Wednesday, March 01, 2000

Schools' grades higher on latest report cards

Enquirer Columbus Bureau

        COLUMBUS — State school superintendent Susan Tave Zelman says the new batch of school report cards show Ohio's schools are improving.

        Dr. Zelman's remarks Tuesday were her first since the state mailed report cards to about 1.7 million parents. Despite her praise, results of last year's student testing show only 30 of the state's 607 school districts met all 27 state standards for a quality education.

  • Grades for area districts
  • All report cards are online at
        The report cards were mailed to parents Monday, accompanied by renewed condemnations from critics who consider them inaccurate. Some school administrators who have tax issues before voters also complained, saying the state's bad marks won't help them win at the polls March 7.

        Dr. Zelman said many schools' test results have improved since 1998.

        “These results, while showing us that so much more needs to be accomplished, remind us that a lot of talented educators are working hard,” Dr. Zelman said. “They are getting results, and

        they are taking our new performance standards seriously.”

        Although 30 school districts achieved the state's highest rating of “effective,” Dr. Zelman said only six hit that level in 1998. The number of districts listed under “continuous improvement” went up to 377 districts from 278 in 1998.
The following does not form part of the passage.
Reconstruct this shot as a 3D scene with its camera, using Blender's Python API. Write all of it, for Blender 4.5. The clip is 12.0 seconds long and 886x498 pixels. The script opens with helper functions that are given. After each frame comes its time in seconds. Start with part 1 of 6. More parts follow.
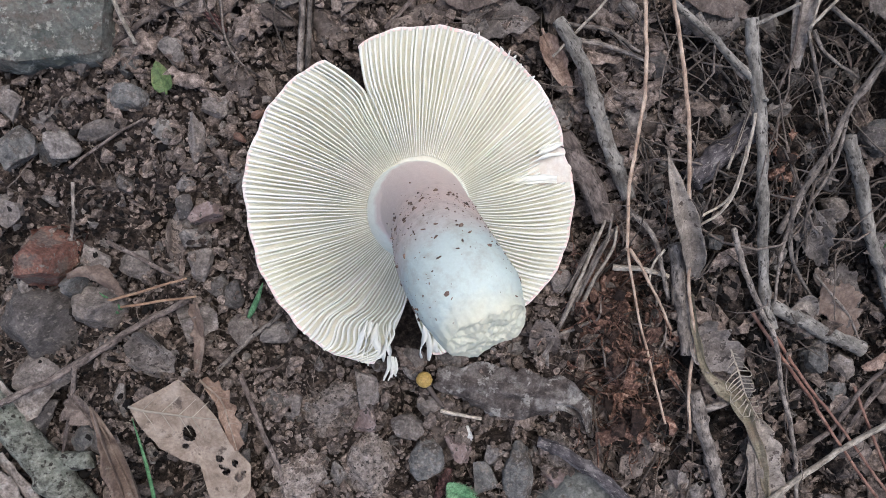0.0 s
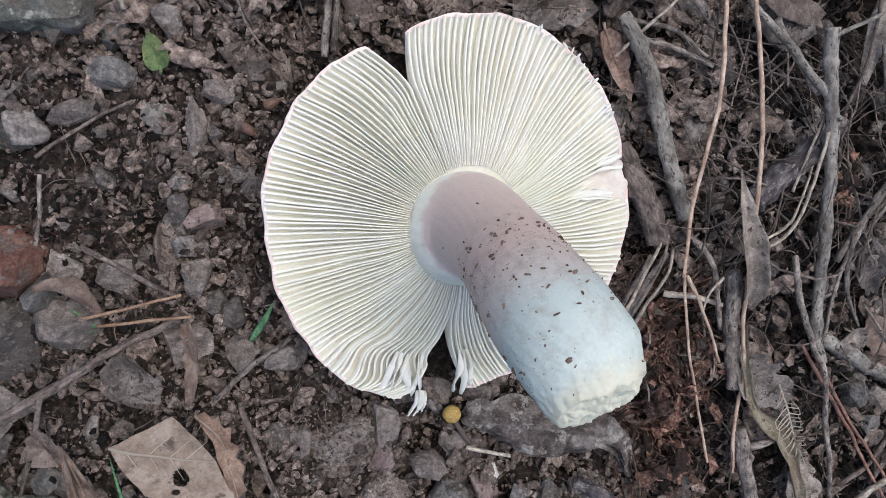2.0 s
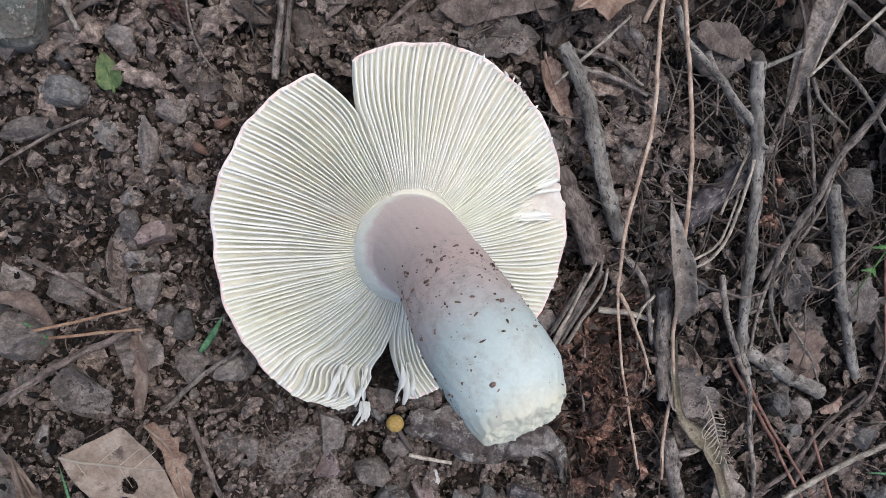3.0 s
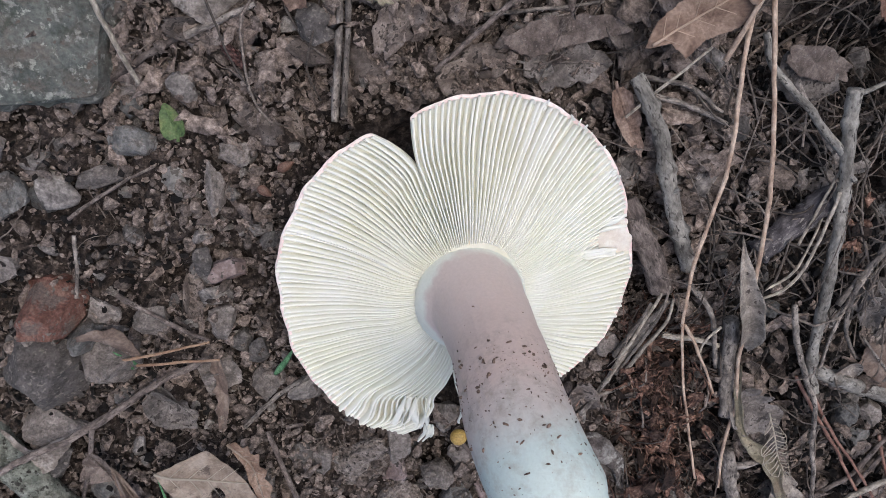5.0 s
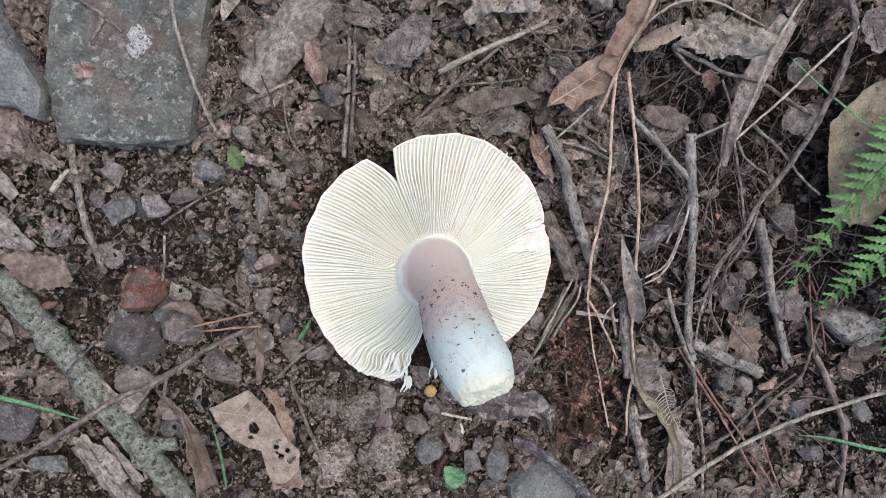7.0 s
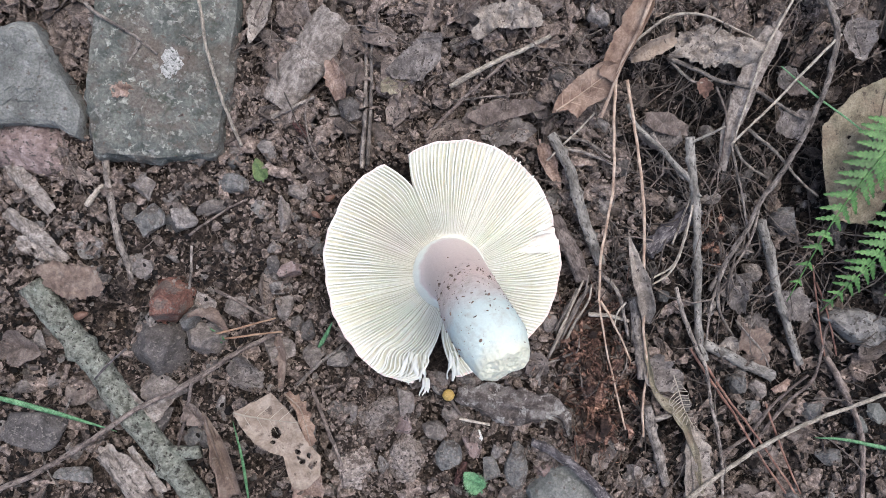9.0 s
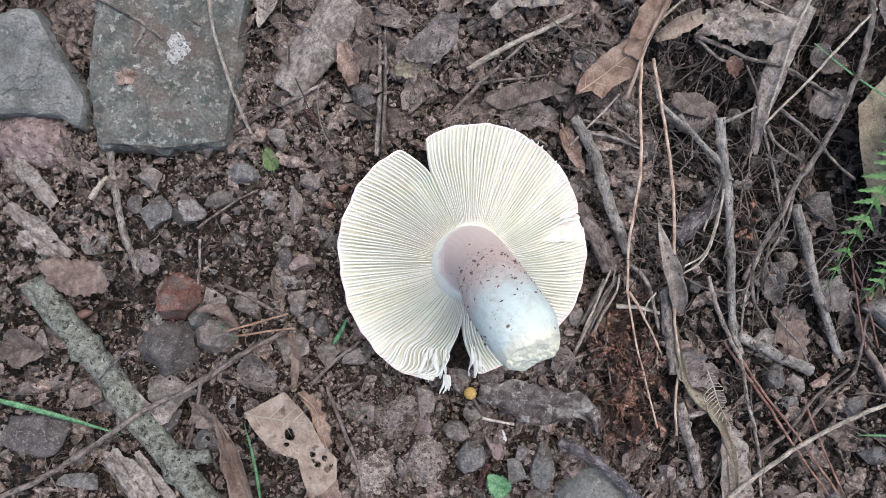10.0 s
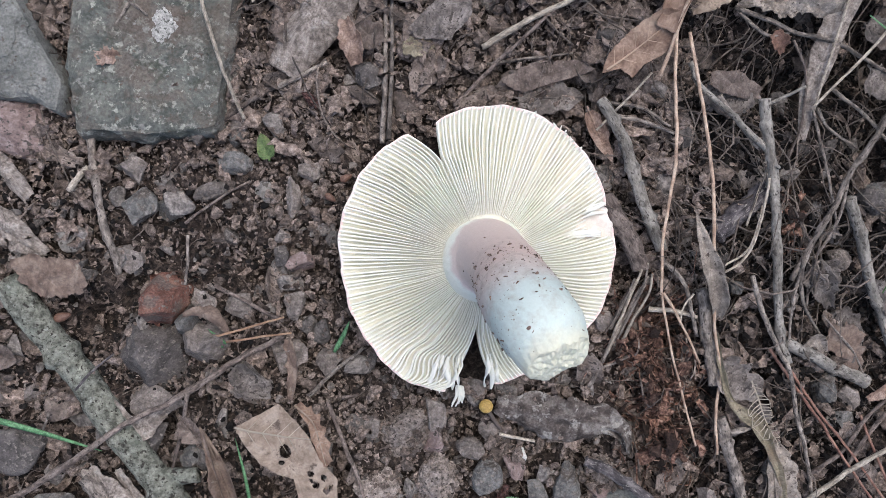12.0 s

        There also are 77 fewer school districts under “academic watch.” The number of schools ranked as “academic emergencies” dropped to 69 districts from 115 in 1998.

        Cincinnati Public Schools were again listed as one of those “academic emergencies,” having met six of the state's 27 standards.
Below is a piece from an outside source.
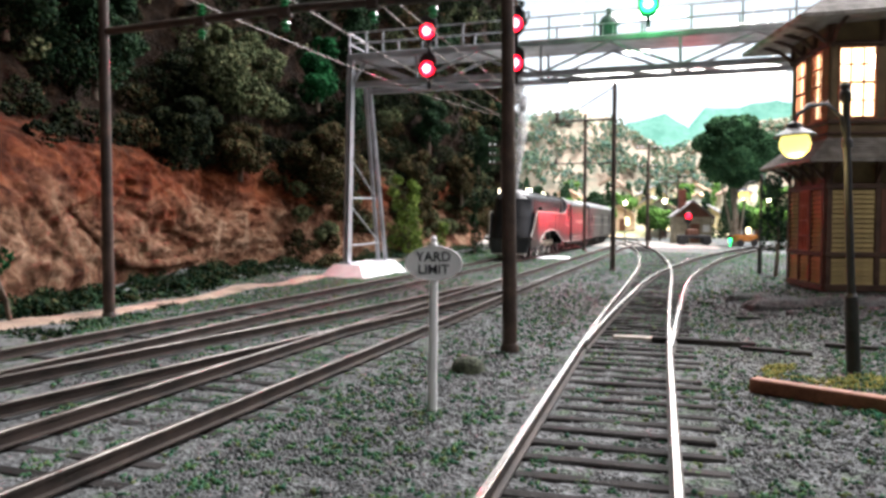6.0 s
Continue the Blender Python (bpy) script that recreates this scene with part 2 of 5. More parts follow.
ROAD = surface("pale_road", (0.17, 0.16, 0.145), (0.30, 0.28, 0.255), 2.0, 0.85, grain=0.1, bump=0.2)
PALE_BARK = surface("pale_bark", (0.10, 0.085, 0.065), (0.28, 0.24, 0.19), 0.6, 0.85, grain=0.08, bump=0.6)
BARK = surface("bark", (0.045, 0.032, 0.022), (0.14, 0.10, 0.07), 0.3, 0.85, grain=0.05, bump=0.6)

HEAP = surface("dark_gravel", (0.040, 0.041, 0.043), (0.135, 0.138, 0.142), 0.10, 0.9, grain=0.05, bump=1.0, spec=0.15)

# ---- mesh helpers ----
class Shape:
    """Collects faces in full-size metres and turns them into one mesh."""

    def __init__(self):
        self.v, self.f, self.m = [], [], []

    def add(self, verts, faces, slot=0, m=None):
        k = len(self.v)
        self.v += [tuple(m @ Vector(p)) for p in verts] if m is not None else [tuple(p) for p in verts]
        self.f += [tuple(k + i for i in f) for f in faces]
        self.m += [slot] * len(faces)
        return self

    def box(self, cx, cy, cz, sx, sy, sz, bev=0.0, m=None, slot=0):
        """A box about its centre, its edges chamfered by bev."""
        hx, hy, hz = sx / 2, sy / 2, sz / 2
        if bev <= 0:
            vs = [(cx + i * hx, cy + j * hy, cz + k * hz) for i in (-1, 1) for j in (-1, 1) for k in (-1, 1)]
            return self.add(vs, [(0, 1, 3, 2), (4, 6, 7, 5), (0, 4, 5, 1), (2, 3, 7, 6), (0, 2, 6, 4), (1, 5, 7, 3)], slot, m)
        b = min(bev, hx * 0.9, hy * 0.9, hz * 0.9)
        vs, ix = [], {}
        for i in (-1, 1):
            for j in (-1, 1):
                for k in (-1, 1):
                    for a in range(3):
                        d = [b, b, b]
                        d[a] = 0
                        ix[i, j, k, a] = len(vs)
                        vs.append((cx + i * (hx - d[0]), cy + j * (hy - d[1]), cz + k * (hz - d[2])))
        fs = []
        for a in range(3):
            u, w = (a + 1) % 3, (a + 2) % 3
            for s in (-1, 1):
                ring = []
                for p, q in ((-1, -1), (1, -1), (1, 1), (-1, 1)):
                    c = [0, 0, 0]
                    c[a], c[u], c[w] = s, p, q
                    ring.append(ix[c[0], c[1], c[2], a])
                fs.append(tuple(ring if s > 0 else ring[::-1]))
            for p in (-1, 1):
                for q in (-1, 1):
                    c0, c1 = [0, 0, 0], [0, 0, 0]
                    c0[u], c0[w], c0[a] = p, q, -1
                    c1[u], c1[w], c1[a] = p, q, 1
                    quad = (ix[(*c0, u)], ix[(*c1, u)], ix[(*c1, w)], ix[(*c0, w)])
                    fs.append(quad if p * q < 0 else quad[::-1])
        for i in (-1, 1):
            for j in (-1, 1):
                for k in (-1, 1):
                    t = (ix[i, j, k, 0], ix[i, j, k, 1], ix[i, j, k, 2])
                    fs.append(t if i * j * k > 0 else t[::-1])
        return self.add(vs, fs, slot, m)

    def rings(self, loops, closed=True, cap=True, slot=0, m=None):
        """Skin between loops of equal length."""
        n, vs, fs = len(loops[0]), [p for lp in loops for p in lp], []
        for r in range(len(loops) - 1):
            for i in range(n if closed else n - 1):
                j = (i + 1) % n
                fs.append((r * n + i, r * n + j, (r + 1) * n + j, (r + 1) * n + i))
        if cap:
            fs += [tuple(range(n))[::-1], tuple(range((len(loops) - 1) * n, len(loops) * n))]
        return self.add(vs, fs, slot, m)

    def tube(self, pts, radius, n=8, slot=0, m=None, cap=True):
        """A round bar along a line of points; radius is a number or one per point."""
        pts = [Vector(p) for p in pts]
        rs = radius if isinstance(radius, (list, tuple)) else [radius] * len(pts)
        loops = []
        for i, p in enumerate(pts):
            d = (pts[min(i + 1, len(pts) - 1)] - pts[max(i - 1, 0)]).normalized()
            a = d.cross(Vector((0, 0, 1)) if abs(d.z) < 0.9 else Vector((0, 1, 0))).normalized()
            c = d.cross(a)
            loops.append([p + (a * math.cos(2 * math.pi * k / n) + c * math.sin(2 * math.pi * k / n)) * rs[i] for k in range(n)])
        return self.rings(loops, True, cap, slot, m)

    def lathe(self, prof, n=16, slot=0, m=None, cap=True):
        """Turns (radius, height) pairs about z."""
        return self.rings([[(r * math.cos(2 * math.pi * k / n), r * math.sin(2 * math.pi * k / n), z) for k in range(n)] for r, z in prof], True, cap, slot, m)

    def slab(self, outline, lo, hi, axis="x", slot=0, m=None):
        """An outline of (a, b) pairs pushed from lo to hi along an axis: x takes (y, z), y takes (x, z), z takes (x, y)."""
        put = {"x": lambda a, b, t: (t, a, b), "y": lambda a, b, t: (a, t, b), "z": lambda a, b, t: (a, b, t)}[axis]
        return self.rings([[put(a, b, t) for a, b in outline] for t in (lo, hi)], True, True, slot, m)

    def mesh(self, name, mats, smooth=35):
        me = bpy.data.meshes.new(name)
        me.from_pydata([(a * S, b * S, c * S) for a, b, c in self.v], [], self.f)
        for m in mats if isinstance(mats, (list, tuple)) else [mats]:
            me.materials.append(m)
        if any(self.m):
            me.polygons.foreach_set("material_index", self.m)
        bm = bmesh.new()
        bm.from_mesh(me)
        if len(bm.faces) < 60000:
            bmesh.ops.recalc_face_normals(bm, faces=bm.faces)
        bm.to_mesh(me)
        bm.free()
        if smooth:
            me.polygons.foreach_set("use_smooth", [True] * len(me.polygons))
            me.set_sharp_from_angle(angle=radians(smooth))
        me.update()
        return me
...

        Volunteers campaigning to pass two CPS issues on the March 7 ballot hope voters will look past the grade and see the district is improving. CPS seeks two levies totaling nearly $104 million a year, which would decrease class size, repair buildings, expand reading and math programs, and fund other operating expenses.

        “I would hope that we are dealing with people who understand we are working on the problem,” said Bob Brown, president of Cincinnatians Active to Support Education, (CASE), the political action committee working to pass the levies.
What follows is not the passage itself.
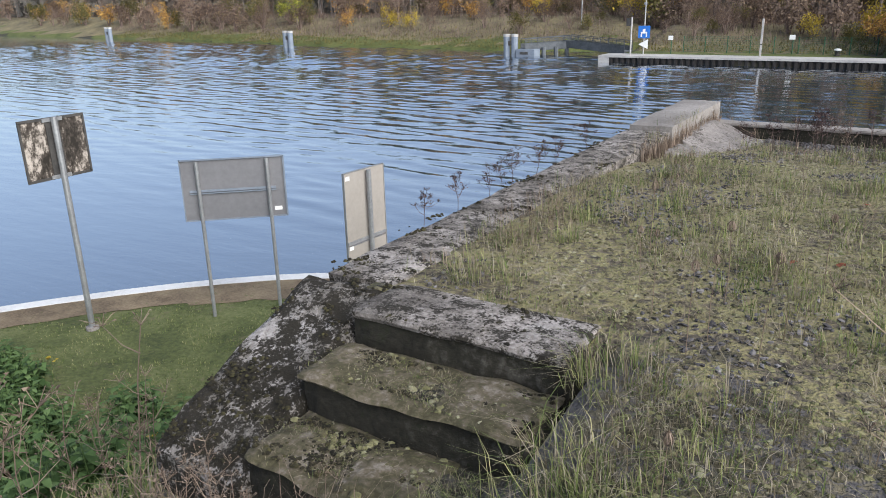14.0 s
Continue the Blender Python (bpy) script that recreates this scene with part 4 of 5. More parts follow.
def quay_things():
    # mooring sign with blue board on a camera mast
    z = height(-26.5, 71.0)
    s = tagged(empty("mooring_sign", (-26.5, 71.0, z)), "blue and white waterway sign on a mast with a camera", "sign")
    m = Mesh()
    m.tube([(0, 0, -0.2), (0, 0, 5.75)], [0.075, 0.055], 8)
    part("mast", m, M["quay_paving"], s)
    m = Mesh()
    m.box(-0.62, -0.12, 1.72, 0.62, -0.07, 2.98)
    part("board", m, M["blue_paint"], s, "blue board with a white symbol")
    m = Mesh()
    m.box(-0.34, -0.135, 1.86, -0.2, -0.125, 2.2)
    m.box(0.2, -0.135, 1.86, 0.34, -0.125, 2.2)
    m.box(-0.34, -0.135, 2.2, 0.34, -0.125, 2.36)
    m.box(-0.14, -0.135, 2.36, 0.14, -0.125, 2.66)
    part("symbol", m, M["white_paint"], s)
    m = Mesh()
    m.add([(-0.55, -0.1, 1.1), (0.45, -0.1, 1.62), (0.45, -0.1, 0.62), (-0.55, -0.06, 1.1), (0.45, -0.06, 1.62), (0.45, -0.06, 0.62)], [(0, 2, 1), (3, 4, 5), (0, 1, 4, 3), (1, 2, 5, 4), (2, 0, 3, 5)])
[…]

        The timing problem was created when state lawmakers moved the election from May to March so that Ohio would take part in the Super Tuesday presidential primaries.

        Other area school districts with issues on the ballot seem unconcerned.

        While “continuous improvement” is not the highest rating, Three Rivers Schools Superintendent Richard Scherer and Lakota Schools Superintendent Kathy Klink said it's better than average.

        “It's difficult for any district to be (ranked) Effective ” Mr. Scherer said.

        The report cards could actually help Madeira Schools pass its 8.9-mill continuing levy, which would raise $1.6 million a year to cover higher operating costs. Madeira is one of the few districts Ohio considers “effective.”

        “It supports our assertion that we have a record of excellence,” said Madeira Superintendent Michele Hummel. “For us it was very helpful.”

        While administrators weigh the effects on their levies, some critics of the report cards chose this weekend's mass mailing to speak out.

        One of those critics is Randy Hoover, a Youngstown State University education professor. Mr. Hoover released a study that he says shows 64 percent of a student's grade on the state test is related to factors that teachers cannot control, such as family income, property values and poverty levels.

        Dr. Zelman said she disagrees with Mr. Hoover's findings.

        “Clearly, what I think his study is suggesting is that some students cost more to educate than other students,” she said. “However, my goal is that we do not have a set of standards for poor kids and a set of standards for rich kids. We need one high-quality set of standards for all children.”